On Ynet, Israel’s most popular news site, an op-ed by Yoram Etinger declares that “Obama lost, Israel won“. Etinger calls for the Israeli government to increase its effort to win support on the Hill, claiming that the pro-Israeli congress can counter-weight the White House and the State Department’s policy.
“The Israeli reader should understand: America didn’t vote against Obama because the way he treated Netanyahu’s government, nor because of his Middle East policy, Iraq or Afghanistan. These elections were determined on one reason only: the economy… [The elections' results] might hurt the administration’s ability to apply pressure on Israel. On the other hand, a Republican control over the House would prevent Obama from gaining major achievements that involves legislation. What are we left with? Foreign policy.

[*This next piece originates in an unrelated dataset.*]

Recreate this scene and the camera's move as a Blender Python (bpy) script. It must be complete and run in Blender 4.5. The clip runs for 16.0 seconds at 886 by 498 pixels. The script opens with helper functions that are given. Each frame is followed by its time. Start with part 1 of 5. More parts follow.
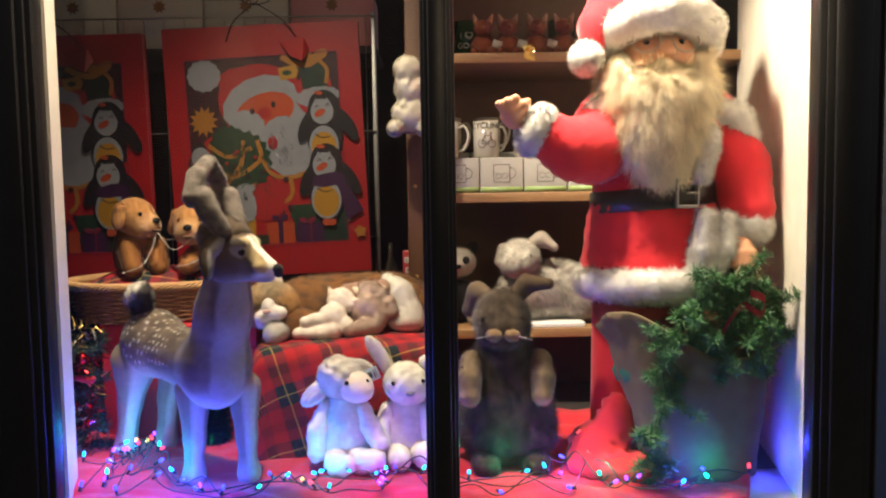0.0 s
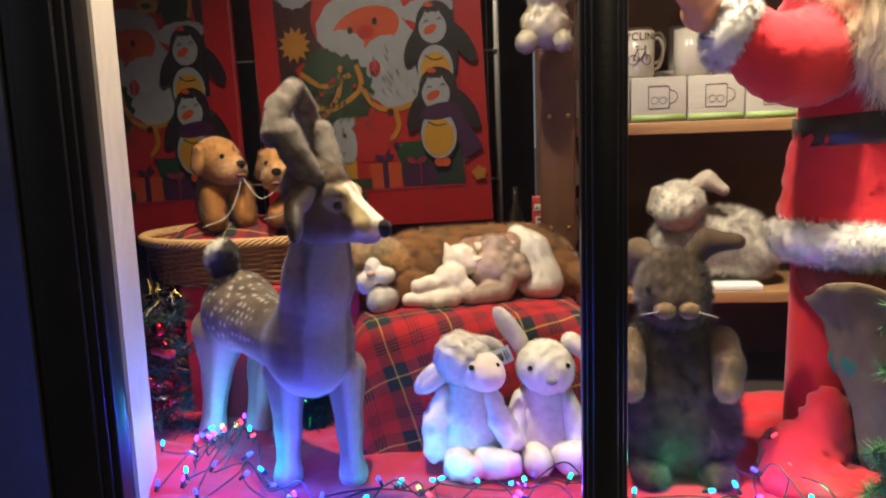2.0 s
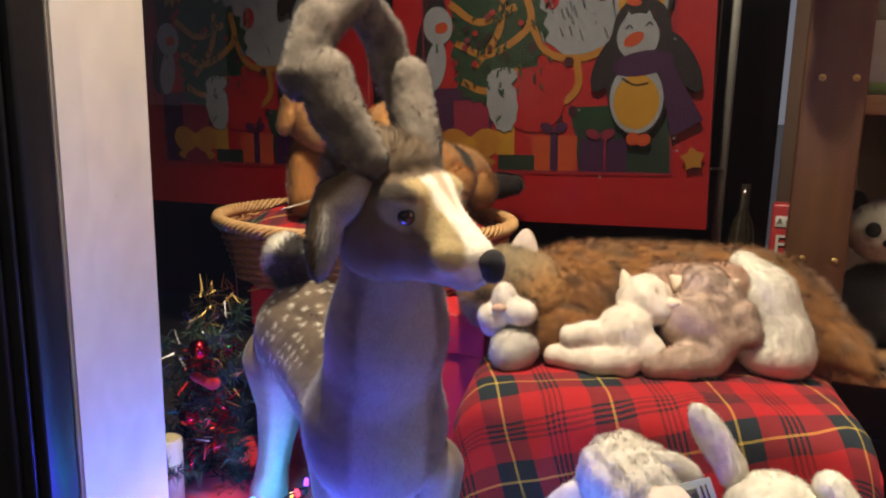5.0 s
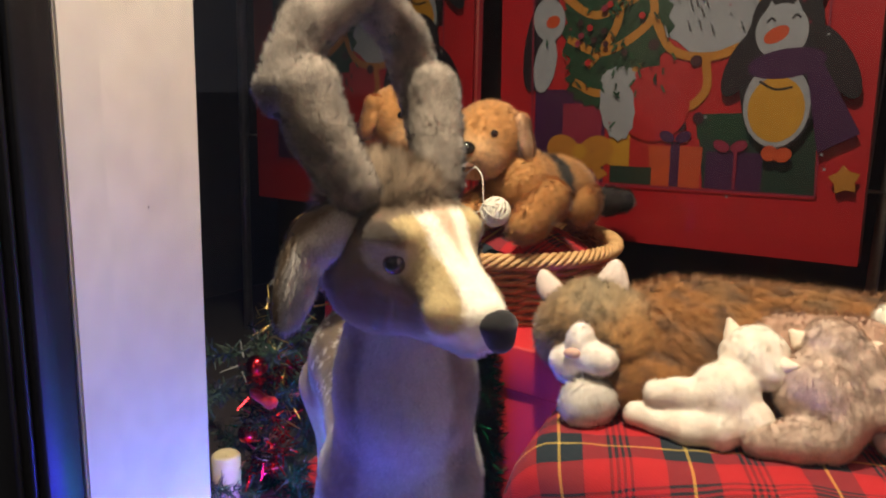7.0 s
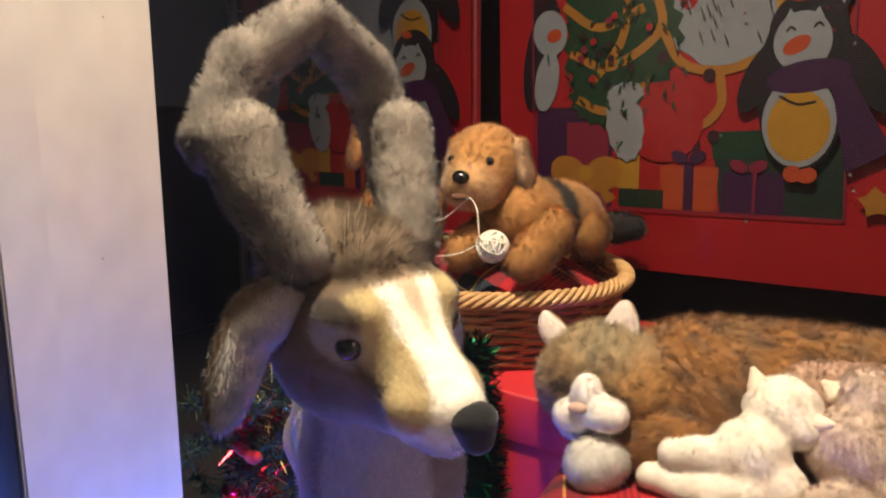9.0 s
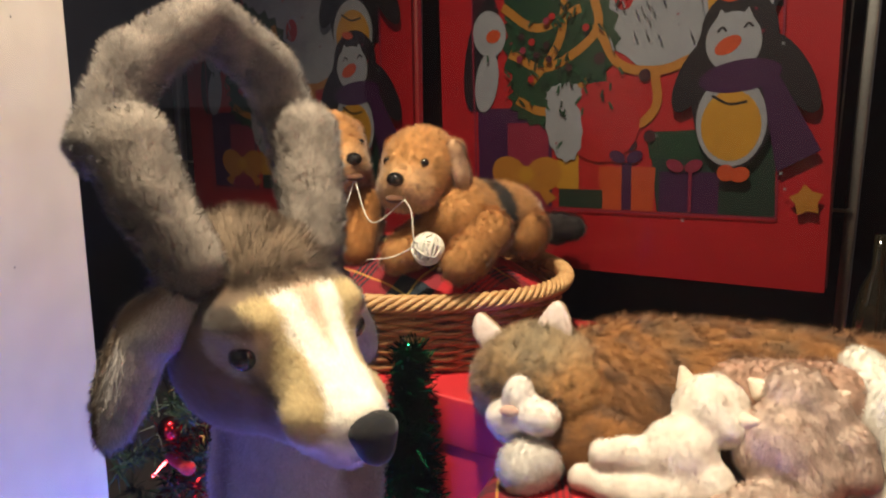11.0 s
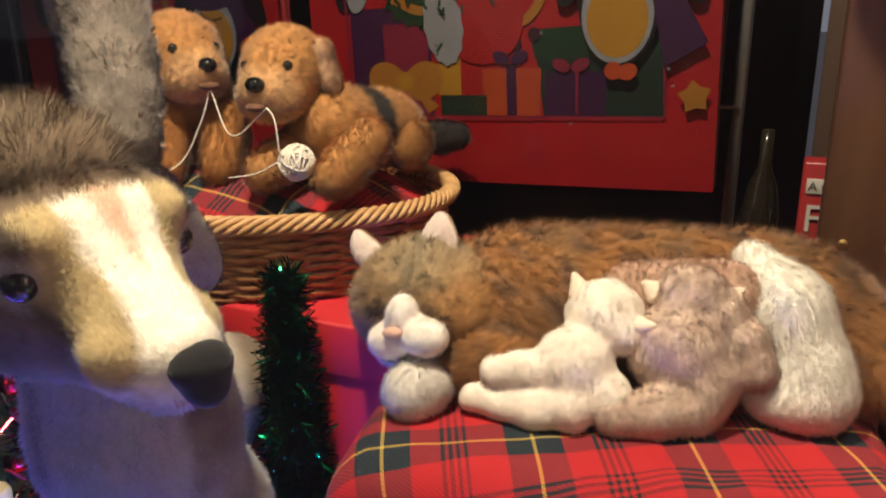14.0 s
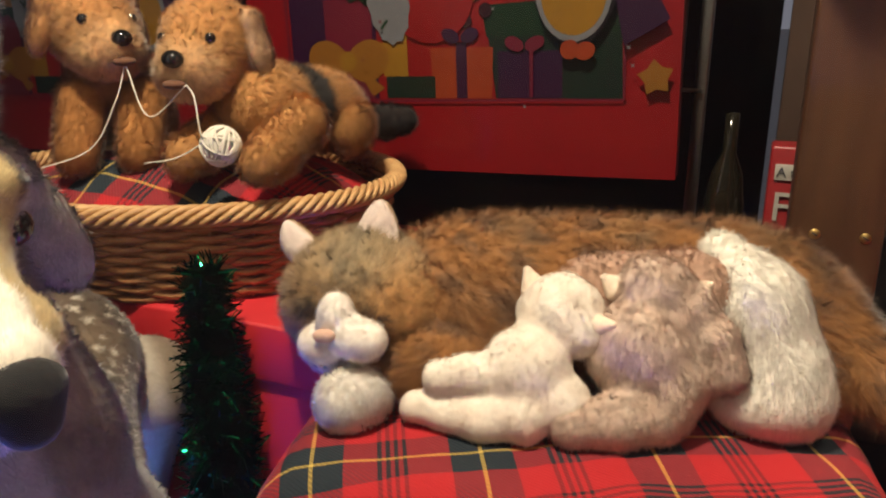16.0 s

Where will Jerusalem and Washington go from here? Netanayhu wasn’t ready make significant decisions in the peace process when Obama was at the height of his powers, and my guess is that after the midterms, feeling he has more leverage over the White House, his positions will be even tougher. Right now, I think Netanyahu is more concerned about the future of his coalition than over relations with America. If Labor quits his government – a move that seems more likely recently – his slide towards new elections will begin. From this fate, even Eric Cantor couldn’t save the Israeli PM.